[Records with scene code]
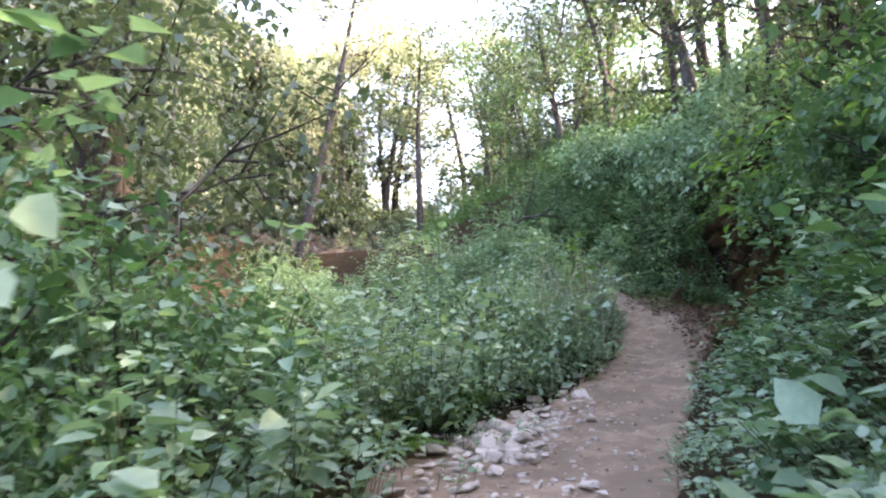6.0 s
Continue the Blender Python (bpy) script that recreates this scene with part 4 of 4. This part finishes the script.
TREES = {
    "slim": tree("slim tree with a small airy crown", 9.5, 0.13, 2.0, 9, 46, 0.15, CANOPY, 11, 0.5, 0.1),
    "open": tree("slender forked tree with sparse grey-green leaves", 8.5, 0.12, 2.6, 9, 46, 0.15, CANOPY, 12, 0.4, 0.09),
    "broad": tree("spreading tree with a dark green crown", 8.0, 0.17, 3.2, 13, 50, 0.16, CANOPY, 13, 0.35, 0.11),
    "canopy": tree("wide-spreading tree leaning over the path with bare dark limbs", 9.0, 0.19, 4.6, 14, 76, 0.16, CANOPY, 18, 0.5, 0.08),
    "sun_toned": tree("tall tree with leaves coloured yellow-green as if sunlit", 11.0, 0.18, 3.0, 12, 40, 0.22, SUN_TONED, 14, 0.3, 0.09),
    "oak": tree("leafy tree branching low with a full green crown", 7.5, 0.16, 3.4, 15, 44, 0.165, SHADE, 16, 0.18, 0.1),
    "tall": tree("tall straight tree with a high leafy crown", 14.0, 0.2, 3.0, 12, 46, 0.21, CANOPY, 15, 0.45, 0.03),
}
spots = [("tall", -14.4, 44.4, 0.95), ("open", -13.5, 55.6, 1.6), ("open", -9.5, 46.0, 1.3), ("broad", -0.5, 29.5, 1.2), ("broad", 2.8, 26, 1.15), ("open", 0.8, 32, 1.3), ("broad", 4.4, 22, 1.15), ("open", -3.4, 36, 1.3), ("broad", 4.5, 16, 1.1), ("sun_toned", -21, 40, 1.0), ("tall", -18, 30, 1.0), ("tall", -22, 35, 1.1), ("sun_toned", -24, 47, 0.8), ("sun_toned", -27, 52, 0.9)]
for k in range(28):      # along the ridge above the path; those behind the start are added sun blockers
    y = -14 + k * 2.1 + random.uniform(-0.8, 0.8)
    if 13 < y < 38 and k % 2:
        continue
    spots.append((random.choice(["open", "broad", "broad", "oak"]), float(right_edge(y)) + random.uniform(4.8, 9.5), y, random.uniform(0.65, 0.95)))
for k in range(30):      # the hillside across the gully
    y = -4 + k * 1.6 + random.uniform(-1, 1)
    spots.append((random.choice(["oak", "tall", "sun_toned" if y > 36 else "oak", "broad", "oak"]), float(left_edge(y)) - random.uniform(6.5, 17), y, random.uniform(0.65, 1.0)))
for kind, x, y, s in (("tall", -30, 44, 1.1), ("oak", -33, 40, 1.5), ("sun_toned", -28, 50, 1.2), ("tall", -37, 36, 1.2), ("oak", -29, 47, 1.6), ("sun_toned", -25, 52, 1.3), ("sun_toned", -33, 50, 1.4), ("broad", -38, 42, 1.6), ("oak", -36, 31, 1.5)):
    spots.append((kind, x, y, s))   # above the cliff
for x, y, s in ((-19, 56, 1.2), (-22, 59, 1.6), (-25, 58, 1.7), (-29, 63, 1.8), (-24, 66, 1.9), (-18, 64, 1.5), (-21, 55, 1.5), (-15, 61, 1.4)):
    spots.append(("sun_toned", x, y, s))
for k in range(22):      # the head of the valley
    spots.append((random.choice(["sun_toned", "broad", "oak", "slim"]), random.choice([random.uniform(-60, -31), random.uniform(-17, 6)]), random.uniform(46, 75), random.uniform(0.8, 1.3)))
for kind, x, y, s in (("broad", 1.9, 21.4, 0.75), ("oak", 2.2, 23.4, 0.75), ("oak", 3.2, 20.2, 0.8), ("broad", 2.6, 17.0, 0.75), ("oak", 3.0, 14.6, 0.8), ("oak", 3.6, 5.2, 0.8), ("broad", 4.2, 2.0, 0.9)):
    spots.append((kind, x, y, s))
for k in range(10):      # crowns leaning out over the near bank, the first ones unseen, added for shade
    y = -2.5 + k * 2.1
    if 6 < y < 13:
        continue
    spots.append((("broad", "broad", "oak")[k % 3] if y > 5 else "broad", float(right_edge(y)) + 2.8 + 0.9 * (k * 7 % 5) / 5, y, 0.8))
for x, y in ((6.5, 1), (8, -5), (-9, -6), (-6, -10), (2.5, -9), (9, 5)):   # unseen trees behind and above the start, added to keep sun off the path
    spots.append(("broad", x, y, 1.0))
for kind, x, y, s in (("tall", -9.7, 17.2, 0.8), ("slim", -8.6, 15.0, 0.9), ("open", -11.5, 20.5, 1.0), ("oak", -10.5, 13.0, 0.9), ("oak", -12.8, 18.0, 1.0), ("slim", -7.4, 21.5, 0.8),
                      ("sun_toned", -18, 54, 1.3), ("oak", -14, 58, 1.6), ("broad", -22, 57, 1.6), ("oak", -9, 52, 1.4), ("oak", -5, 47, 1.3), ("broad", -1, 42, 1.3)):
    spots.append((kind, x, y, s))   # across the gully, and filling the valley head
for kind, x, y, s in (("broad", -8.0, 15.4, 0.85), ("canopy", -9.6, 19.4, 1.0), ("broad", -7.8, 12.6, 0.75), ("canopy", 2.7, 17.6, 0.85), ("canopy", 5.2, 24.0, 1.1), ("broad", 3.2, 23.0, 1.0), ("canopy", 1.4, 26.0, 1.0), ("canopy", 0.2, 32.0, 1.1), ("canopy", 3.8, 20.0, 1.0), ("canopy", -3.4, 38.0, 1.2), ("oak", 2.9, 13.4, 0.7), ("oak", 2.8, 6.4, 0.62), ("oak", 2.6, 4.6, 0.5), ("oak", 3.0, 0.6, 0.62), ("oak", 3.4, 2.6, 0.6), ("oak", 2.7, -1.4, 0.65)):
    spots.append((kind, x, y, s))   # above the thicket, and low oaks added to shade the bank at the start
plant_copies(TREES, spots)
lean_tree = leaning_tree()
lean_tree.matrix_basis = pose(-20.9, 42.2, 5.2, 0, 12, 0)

...

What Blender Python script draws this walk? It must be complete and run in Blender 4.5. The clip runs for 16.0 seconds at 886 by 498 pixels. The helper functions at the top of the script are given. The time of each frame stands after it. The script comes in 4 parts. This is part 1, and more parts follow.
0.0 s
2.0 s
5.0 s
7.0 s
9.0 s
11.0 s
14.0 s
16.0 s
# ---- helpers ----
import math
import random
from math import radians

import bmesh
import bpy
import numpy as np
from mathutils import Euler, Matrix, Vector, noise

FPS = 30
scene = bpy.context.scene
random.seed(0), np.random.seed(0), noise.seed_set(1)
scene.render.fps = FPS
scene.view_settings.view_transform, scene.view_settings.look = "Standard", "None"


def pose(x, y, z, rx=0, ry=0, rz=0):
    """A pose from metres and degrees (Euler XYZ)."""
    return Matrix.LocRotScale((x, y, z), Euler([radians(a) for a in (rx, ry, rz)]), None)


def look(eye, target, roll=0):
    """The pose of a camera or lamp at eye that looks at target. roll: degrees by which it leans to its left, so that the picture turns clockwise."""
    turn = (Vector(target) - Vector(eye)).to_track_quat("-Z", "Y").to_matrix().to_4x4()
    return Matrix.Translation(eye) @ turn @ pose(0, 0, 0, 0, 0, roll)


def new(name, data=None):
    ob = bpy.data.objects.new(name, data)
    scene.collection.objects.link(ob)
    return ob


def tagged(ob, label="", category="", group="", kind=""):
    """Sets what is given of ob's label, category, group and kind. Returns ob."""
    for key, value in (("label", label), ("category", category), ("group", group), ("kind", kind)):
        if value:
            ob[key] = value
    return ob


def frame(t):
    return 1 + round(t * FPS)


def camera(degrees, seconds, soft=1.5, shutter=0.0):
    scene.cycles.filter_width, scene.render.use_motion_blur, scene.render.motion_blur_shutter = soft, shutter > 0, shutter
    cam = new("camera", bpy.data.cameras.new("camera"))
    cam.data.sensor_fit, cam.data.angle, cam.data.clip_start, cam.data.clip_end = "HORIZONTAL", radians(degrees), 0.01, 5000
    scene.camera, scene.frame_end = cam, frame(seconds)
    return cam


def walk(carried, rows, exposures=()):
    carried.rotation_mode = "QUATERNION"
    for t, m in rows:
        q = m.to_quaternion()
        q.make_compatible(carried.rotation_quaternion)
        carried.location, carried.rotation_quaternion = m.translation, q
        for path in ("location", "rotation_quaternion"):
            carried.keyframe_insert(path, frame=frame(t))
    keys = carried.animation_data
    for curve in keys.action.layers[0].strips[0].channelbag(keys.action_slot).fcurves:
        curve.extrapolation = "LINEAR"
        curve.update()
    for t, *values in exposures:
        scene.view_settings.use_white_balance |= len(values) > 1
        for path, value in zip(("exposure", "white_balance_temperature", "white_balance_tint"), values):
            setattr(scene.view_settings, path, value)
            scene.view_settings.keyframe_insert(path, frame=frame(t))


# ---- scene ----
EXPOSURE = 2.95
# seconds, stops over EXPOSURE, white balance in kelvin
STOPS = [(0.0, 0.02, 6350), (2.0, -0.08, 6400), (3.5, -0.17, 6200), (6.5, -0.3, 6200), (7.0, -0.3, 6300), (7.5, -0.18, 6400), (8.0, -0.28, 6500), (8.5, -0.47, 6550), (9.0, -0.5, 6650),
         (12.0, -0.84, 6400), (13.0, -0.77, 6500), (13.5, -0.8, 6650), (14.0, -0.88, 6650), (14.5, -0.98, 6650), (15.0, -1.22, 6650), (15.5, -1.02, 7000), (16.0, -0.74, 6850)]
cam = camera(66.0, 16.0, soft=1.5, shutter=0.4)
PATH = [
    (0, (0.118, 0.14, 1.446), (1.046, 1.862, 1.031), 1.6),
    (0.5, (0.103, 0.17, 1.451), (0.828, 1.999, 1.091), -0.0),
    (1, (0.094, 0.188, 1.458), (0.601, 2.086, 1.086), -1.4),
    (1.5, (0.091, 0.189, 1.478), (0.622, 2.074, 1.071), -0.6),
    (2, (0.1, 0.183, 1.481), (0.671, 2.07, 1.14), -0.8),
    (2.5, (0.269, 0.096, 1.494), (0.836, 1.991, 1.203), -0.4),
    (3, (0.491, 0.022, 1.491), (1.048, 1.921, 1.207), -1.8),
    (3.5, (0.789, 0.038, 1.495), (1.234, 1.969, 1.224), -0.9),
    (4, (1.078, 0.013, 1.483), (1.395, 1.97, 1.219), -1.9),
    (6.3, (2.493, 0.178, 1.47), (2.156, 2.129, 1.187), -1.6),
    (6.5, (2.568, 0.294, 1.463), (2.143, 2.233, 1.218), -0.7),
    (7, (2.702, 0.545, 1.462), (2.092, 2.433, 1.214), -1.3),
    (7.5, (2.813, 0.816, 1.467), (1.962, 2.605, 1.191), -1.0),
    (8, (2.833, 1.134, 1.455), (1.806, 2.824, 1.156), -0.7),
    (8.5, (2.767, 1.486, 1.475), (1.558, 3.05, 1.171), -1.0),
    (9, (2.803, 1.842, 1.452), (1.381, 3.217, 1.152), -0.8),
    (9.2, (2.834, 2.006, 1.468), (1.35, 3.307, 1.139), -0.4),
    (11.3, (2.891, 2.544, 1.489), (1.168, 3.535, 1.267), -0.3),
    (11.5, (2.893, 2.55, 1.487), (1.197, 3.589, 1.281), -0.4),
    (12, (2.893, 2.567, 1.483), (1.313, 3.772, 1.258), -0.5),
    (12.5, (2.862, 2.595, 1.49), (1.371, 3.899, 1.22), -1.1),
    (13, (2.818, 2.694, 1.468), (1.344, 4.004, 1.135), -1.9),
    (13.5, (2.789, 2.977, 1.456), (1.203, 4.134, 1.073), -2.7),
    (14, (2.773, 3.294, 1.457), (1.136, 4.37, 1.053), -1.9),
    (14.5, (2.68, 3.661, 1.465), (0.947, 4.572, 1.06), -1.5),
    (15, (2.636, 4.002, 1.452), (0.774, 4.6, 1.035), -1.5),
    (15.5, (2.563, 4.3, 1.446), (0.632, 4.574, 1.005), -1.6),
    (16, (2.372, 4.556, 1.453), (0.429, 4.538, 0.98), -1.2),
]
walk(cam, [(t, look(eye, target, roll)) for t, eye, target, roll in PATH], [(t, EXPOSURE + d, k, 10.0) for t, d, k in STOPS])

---

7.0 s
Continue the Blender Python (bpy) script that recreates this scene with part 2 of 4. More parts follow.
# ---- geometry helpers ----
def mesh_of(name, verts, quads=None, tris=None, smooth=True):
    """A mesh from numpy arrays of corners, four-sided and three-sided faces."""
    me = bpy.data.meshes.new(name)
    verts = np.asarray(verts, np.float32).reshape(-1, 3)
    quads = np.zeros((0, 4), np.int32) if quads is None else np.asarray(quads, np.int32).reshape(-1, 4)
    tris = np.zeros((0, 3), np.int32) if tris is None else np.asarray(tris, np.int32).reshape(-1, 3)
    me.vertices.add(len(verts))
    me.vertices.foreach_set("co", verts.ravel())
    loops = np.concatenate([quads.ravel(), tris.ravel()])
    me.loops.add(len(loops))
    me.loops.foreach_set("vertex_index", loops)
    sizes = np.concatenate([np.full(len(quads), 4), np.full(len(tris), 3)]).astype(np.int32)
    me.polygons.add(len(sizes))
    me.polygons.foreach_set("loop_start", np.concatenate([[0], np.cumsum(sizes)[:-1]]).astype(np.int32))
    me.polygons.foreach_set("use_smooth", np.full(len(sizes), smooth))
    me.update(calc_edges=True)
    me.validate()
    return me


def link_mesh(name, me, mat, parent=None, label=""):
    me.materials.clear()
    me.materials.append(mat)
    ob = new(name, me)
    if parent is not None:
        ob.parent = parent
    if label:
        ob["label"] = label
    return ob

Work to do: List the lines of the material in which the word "part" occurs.

Response to this task:
Continue the Blender Python (bpy) script that recreates this scene with part 4 of 4. This part finishes the script.
What Blender Python script draws this walk? It must be complete and run in Blender 4.5. The clip runs for 16.0 seconds at 886 by 498 pixels. The helper functions at the top of the script are given. The time of each frame stands after it. The script comes in 4 parts. This is part 1, and more parts follow.
Continue the Blender Python (bpy) script that recreates this scene with part 2 of 4. More parts follow.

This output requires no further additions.